1. Atkins and the automatic-storage defence: a narrow escape for accidental downloaders
In Atkins — frequently cited in practice guides and defence commentary — the Court of Appeal accepted that automatic storage by a computer, without the defendant’s knowledge, can mean the accused did not “make” an image for criminal liability, providing a foundational authority for accidental-downloading defences; expert and firm guides point to Atkins as the case showing the court will require proof of knowledge where files are cached automatically during browsing [1] [5].
2. R v Porter: deleted-but-recoverable files and the limits of “possession”
The Court of Appeal in R v Porter confirmed that digital files that have been deleted and are retrievable only with specialist forensic software are not necessarily “possessed” if the defendant lacked practical control or the ability to access them at the relevant time — a ruling defence firms highlight when arguing that residual or recoverable data does not equate to legal custody or control [1].
3. R v Smith and R v Jayson: opening attachments, pop‑ups and a broad “making” concept
The Court of Appeal decisions collected under R v Smith and R v Jayson held that activities such as opening an email attachment or viewing a webpage where an indecent image “pops up” can amount to “making” an image; courts have therefore interpreted “making” broadly to include downloading, storing or otherwise causing an image to exist on a device, a point repeatedly summarised in practitioner guides [2].

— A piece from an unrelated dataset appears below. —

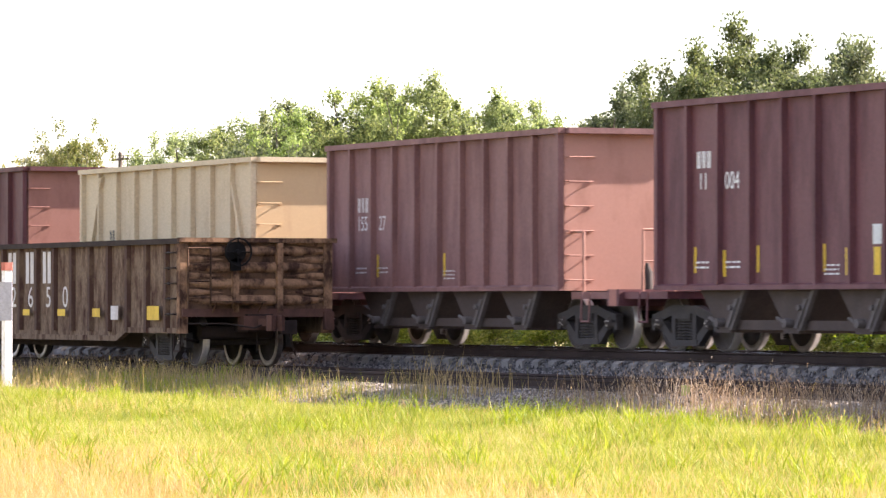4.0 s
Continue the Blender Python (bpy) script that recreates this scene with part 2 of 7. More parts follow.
# ---- ground ----
MAT["soil"] = grain("soil", [(0.13, 0.13, 0.03), (0.21, 0.19, 0.05), (0.30, 0.23, 0.09), (0.23, 0.20, 0.06)], 0.9)
MAT["gravel"] = grain("gravel", [(0.050, 0.046, 0.048), (0.095, 0.088, 0.088), (0.15, 0.138, 0.133)], 14.0)
MAT["brown_stone"] = grain("brown_stone", [(0.050, 0.034, 0.028), (0.10, 0.068, 0.054), (0.16, 0.115, 0.092), (0.22, 0.17, 0.14)], 30.0, island=True)
# Siding stones, warmer and lighter than the main track's: sunlight put into colour.
MAT["lit_stone"] = grain("lit_stone", [(0.090, 0.070, 0.054), (0.185, 0.150, 0.118), (0.280, 0.232, 0.185), (0.42, 0.36, 0.30)], 30.0, island=True)
MAT["stone"] = grain("stone", [(0.040, 0.038, 0.042), (0.080, 0.076, 0.080), (0.135, 0.126, 0.124), (0.23, 0.212, 0.205)], 30.0, island=True)

GROUND_Z = -0.84


def crest(y):
    """How far the meadow rises over the plain: a low bank before the siding's ditch."""
    return 0.17 * np.exp(-((np.asarray(y, float) - 22.5) / 1.8) ** 2)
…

4. R v Neal and the objective indecency test — different focus, same net effect
While not about accidental downloading per se, R v Neal establishes that indecency is tested objectively by the court, a formulation the Court of Appeal applied when assessing contested images; practitioners note this objective test can compound difficulties for defendants who seek to minimise liability by arguing lack of intent, because the characterisation of images does not depend solely on subjective belief [3].
5. Practical implications: forensic evidence, control and the burden that remains
Law firm and defence literature make clear that these appellate decisions have produced a technical, fact-driven landscape: prosecutors can still secure convictions where evidence shows knowledge, deliberate downloading or control, while defendants rely on Atkins/Porter-style authorities and expert digital forensics to argue automatic caching or absence of access — but those same sources warn that the courts have repeatedly expanded statutory terms like “make” and “possess”, shrinking safe havens for accidental explanations [1] [4] [2].
6. Limits of the reporting and the alternative view
The sources supplied are predominantly practitioner and expert-commentary pages summarising appellate authority rather than full law reports; they consistently present the defence perspective (emphasising technical defences) and also note prosecutorial traction from the courts’ broad readings of statutory terms — primary judgments should be consulted for full reasoning and for any later clarifying authority not captured in these summaries [1] [2] [5].